Non siamo dinanzi a un elegante esercizio del pensiero da comunicarsi tra gli addetti ai lavori, né a una scrittura meditativa per anime solitarie che cercano di sopravvivere nella post-Apocalisse (la cultura profetica di Campagna infatti predilige l’Apocatastasi, e cioè il momento in cui, secondo l’insegnamento dei Padri della Chiesa, il mondo sarà «riassorbito dentro la Totalità della divinità»).

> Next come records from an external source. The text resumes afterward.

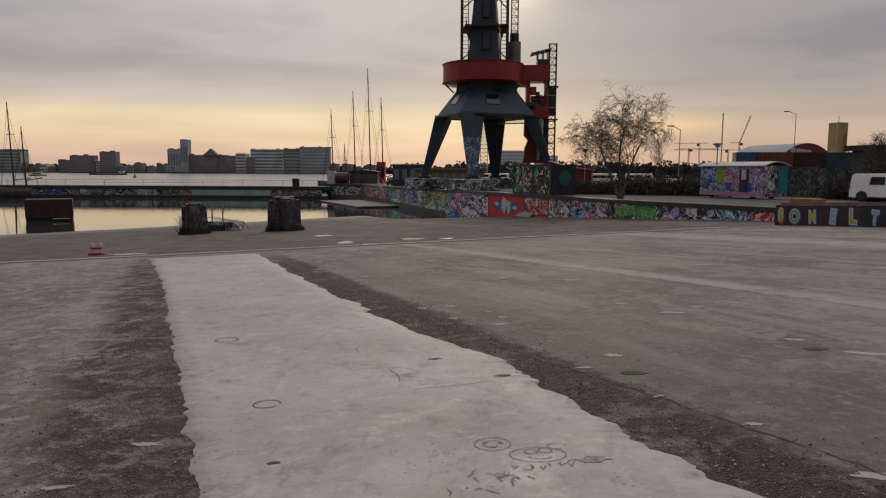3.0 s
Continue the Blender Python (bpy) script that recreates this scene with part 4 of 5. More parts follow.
# ---------------------------------------------------------------- lamps
def lamp_post(x, y, z, h, label, arm=0.0):
    t = thing("street_lamp", pose(x, y, z), label, "street lamp")
    part("post", bar((0, 0, -0.05), (0, 0, h), 0.14, 0.14, 0.08, 0.08, sides=10), GALV, t)
    if arm:
        part("arm", bar((0, 0, h - 0.05), (-arm, 0, h + 0.35), 0.07, sides=8), GALV, t)
        part("lamp_head", box((0.75, 0.28, 0.14), (-arm - 0.25, 0, h + 0.28), bevel=0.04), GALV, t)
    else:
        head = part("lamp_head", lathe([(0.06, h), (0.10, h + 0.05), (0.36, h + 0.22), (0.40, h + 0.26), (0.38, h + 0.30), (0.05, h + 0.36)], 20), GALV, t, "dish-shaped lamp head")
        part("lens", lathe([(0.10, h - 0.06), (0.20, h + 0.02), (0.20, h + 0.08), (0.1, h + 0.1)], 14), LAMP_CLEAR, head)


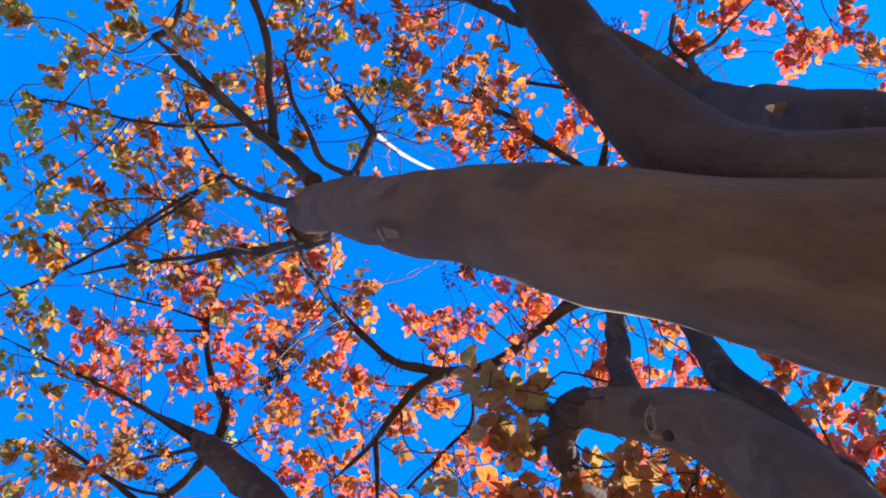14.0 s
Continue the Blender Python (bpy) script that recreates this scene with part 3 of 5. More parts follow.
# ---- twigs, leaves and seed heads ----
MIX = {
    "red": ((RED, 0.56), (SCARLET, 0.22), (ORANGE, 0.19), (GOLD, 0.03)),
    "orange": ((ORANGE, 0.48), (SCARLET, 0.20), (RED, 0.12), (GOLD, 0.16), (OLIVE, 0.04)),
    "scarlet": ((SCARLET, 0.55), (RED, 0.20), (ORANGE, 0.25)),
    "gold": ((GOLD, 0.46), (ORANGE, 0.32), (LIME, 0.16), (OLIVE, 0.06)),
    "fading": ((LIME, 0.50), (GOLD, 0.30), (OLIVE, 0.10), (ORANGE, 0.10)),
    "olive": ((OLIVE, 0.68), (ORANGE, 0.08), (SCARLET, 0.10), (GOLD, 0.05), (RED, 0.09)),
    "green": ((GREEN, 1.0),),
}
LABELS = {
    "red": "spray of bright red and pink autumn leaves",
    "orange": "spray of glowing orange autumn leaves",
    "gold": "thin spray of golden and orange leaves",
    "olive": "spray of olive-brown leaves with orange edges, shade put into their colour",
    "scarlet": "dense spray of scarlet and orange leaves",
    "fading": "thin spray of fading yellow-green leaves",
    "green": "dull green spray of a tree behind",
}
rng = np.random.default_rng(7)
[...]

Quello di Campagna è anche un discorso politico di tipo “insurrezionale”: «Il desiderio profondo della cultura profetica non è di stabilire un “nuovo ordine mondiale”, ma di inventare una modalità di worlding in grado di liberare i singoli soggetti dalla condizione paralizzante di dover scegliere se essere prigionieri del mondo in cui vivono, oppure del tutto orfani di mondo». Confrontandosi qui con il pensiero di Franco «Bifo» Berardi (che di questo volume firma la postfazione), Campagna tiene però a chiarire come la cultura profetica «è essenzialmente pre-politica, poiché un progetto politico, senza il sostrato metafisico adeguato, manca del terreno su cui potersi sviluppare».

Concordando con questo pensiero, mi permetto di apportare due soli esempi “pratici”. È evidente a chi punti a un orizzonte più ampio di ricerca e di senso che il tema della giustizia, e delle sue riforme (e non solo in Italia: questo va ribadito con estrema forza…), sia trattato con un linguaggio e una visione usurati, costretti in perimetri del tutto inadeguati. Lo stesso può dirsi dell’uso delle risorse comuni, oggi nella versione del PNRR o del MES: siamo rinchiusi nella stretta di vincoli logico-normativi il cui senso ultimo in termini di ricadute sulla Vita delle Persone sfugge. E forse sfugge perché è inesistente. In conclusione qui vuol dirsi che la statura politica di un singolo o di un gruppo o di una comunità oggi deve misurarsi con i temi sollevati nel bel libro di Campagna per formulare realmente un linguaggio efficace. E aggiungerei che tutto quanto si è detto vale in generale per le forme di racconto umane che osano elevare la loro voce in questa eclissi: prima fra tutte, per la letteratura. Ma anche per il diritto. Perché «la nuova posizione mondana dischiusa dall’atteggiamento profetico non è quella di un capo o di un re. Il suo luogo è quello della perdita».